Chaque rue traversée à New-York est un sablier.

          Le choix de cette signalétique n'est pas anodin. On veut nous faire croire qu'il existe un temps objectif parfaitement mesurable. Or, seul compte pour l'homme le temps vécu qui est infiniment subjectif comme l'ont montré chacun à leur façon des Kant, des Bergson et des Proust. A quel réel veut-on nous ramener ? Mais je me trompe sans doute. Cette signalétique est là pour nous rappeler l'urgence de vivre, cette fureur qu'on retient. Oui, le temps nous est compté et il faut le saisir, ériger le ciel, l'espace, s'emplir du monde, du bruit des autres qui le scandent de manière hallucinante. Ambulances, polices, voitures de pompiers hurlent, geignent, miaulent à tous les carrefours et par des pitreries de clowns, dans un tohu-bohu  de cirque, rappellent le cache-cache avec la mort. Sous les plaques grillagées des trottoirs les métros se ruent dans de sourds fracas. Quand on se croit à l'abri du bruit dans les parcs arborés qui longent l'Hudson face au New Jersey, qu'on se surprend à prêter l'oreille au chant des oiseaux, la noria des hélicoptères vrombissant pour les touristes qui veulent voir New-York par le haut nous ramène à la hachure du temps.

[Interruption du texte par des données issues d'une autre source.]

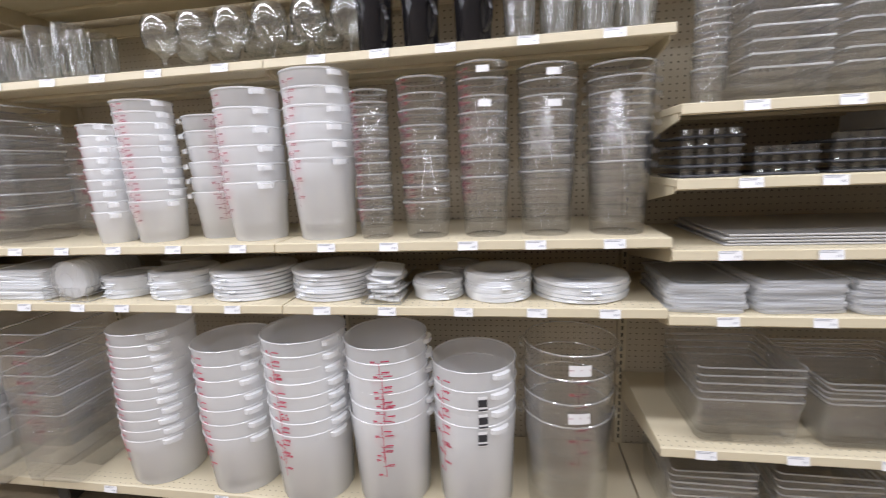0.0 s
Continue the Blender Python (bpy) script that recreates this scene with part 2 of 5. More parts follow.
def rounded(hw, hd, r, z, n=4, cx=0.0, cy=0.0):
    pts = []
    r = min(r, hw * 0.98, hd * 0.98)
    for k, (sx, sy) in enumerate(((1, 1), (-1, 1), (-1, -1), (1, -1))):
        for i in range(n + 1):
            a = math.pi / 2 * (k + i / n)
            pts.append((cx + sx * (hw - r) + r * math.cos(a), cy + sy * (hd - r) + r * math.sin(a), z))
    return pts


def loft(rows, n=4, close_first=True, close_last=False):
    return add_rings(bmesh.new(), [rounded(hw, hd, r, z, n) for hw, hd, r, z in rows], close_first, close_last)


def add_tube(bm, pts, r, n=6, caps=True):
    """A round rod along a line of points."""
    pts = [Vector(p) for p in pts]
    rings = []
    for i, p in enumerate(pts):
        d = (pts[min(i + 1, len(pts) - 1)] - pts[max(i - 1, 0)]).normalized()
        side = d.cross(Vector((0, 0, 1)))
        if side.length < 1e-3:
            side = d.cross(Vector((0, 1, 0)))
        side.normalize()
        up = side.cross(d)
        rings.append([p + side * (r * math.cos(2 * math.pi * k / n)) + up * (r * math.sin(2 * math.pi * k / n)) for k in range(n)])
    return add_rings(bm, rings, caps, caps)


def tube(pts, r, n=6):
    return add_tube(bmesh.new(), pts, r, n)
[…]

        Mais là encore pourquoi s'étonner ? A un espace de papier millimétré hérissé de lignes il serait curieux que le temps en écho ne soit pas celui de l'anti-durée. On vous le hache menu, le temps. On administre aux new-yorkais des piqûres d'instants comme une nouvelle méthadone. Du coup le vertigineux gratte-ciel devient l'équivalent spatial d'un temps syncopé. En dépit de ses apparences éclatées le discontinuum urbain devient un continuum espace-temps harmonieux car dans l'âme la musique habite les new-yorkais. Les saxos ne sont jamais très loin à Washington Square Park. Dans la distorsion sonore des explorations jazzistiques des avant-garde du Stone, cette toute petite salle de spectacle au coin de la 2ième rue et de la 3ième avenue de l'Alphabet City, au milieu des onze musiciens et de leurs instruments qui occupent toute la scène, l'élan spirituel vous prend et dans un concentré de sons ne vous quitte plus. Ce n'est pas un spirituel de contemplation mais d'explosion extatique qui se nourrit du centrifuge et de l'excentrique. Même si New-York ne vit plus de l'explosion créatrice qu'elle a connue dans l'univers déjanté des bars underground et de la culture frivole des années soixante-dix et quatre-vingt, même si certaines atmosphères décadentes dans lesquelles Nans Goldin nous fait entrer par ses photographies appartiennent bien à un passé révolu de la ville, du spirituel sommeille toujours en elle. C'est pourquoi certains ont pu avancer qu'au delà de la ville d'art, New-York, par sa genèse, son inventivité et ses audaces, était en elle-même une oeuvre d'art c'est à dire un délire.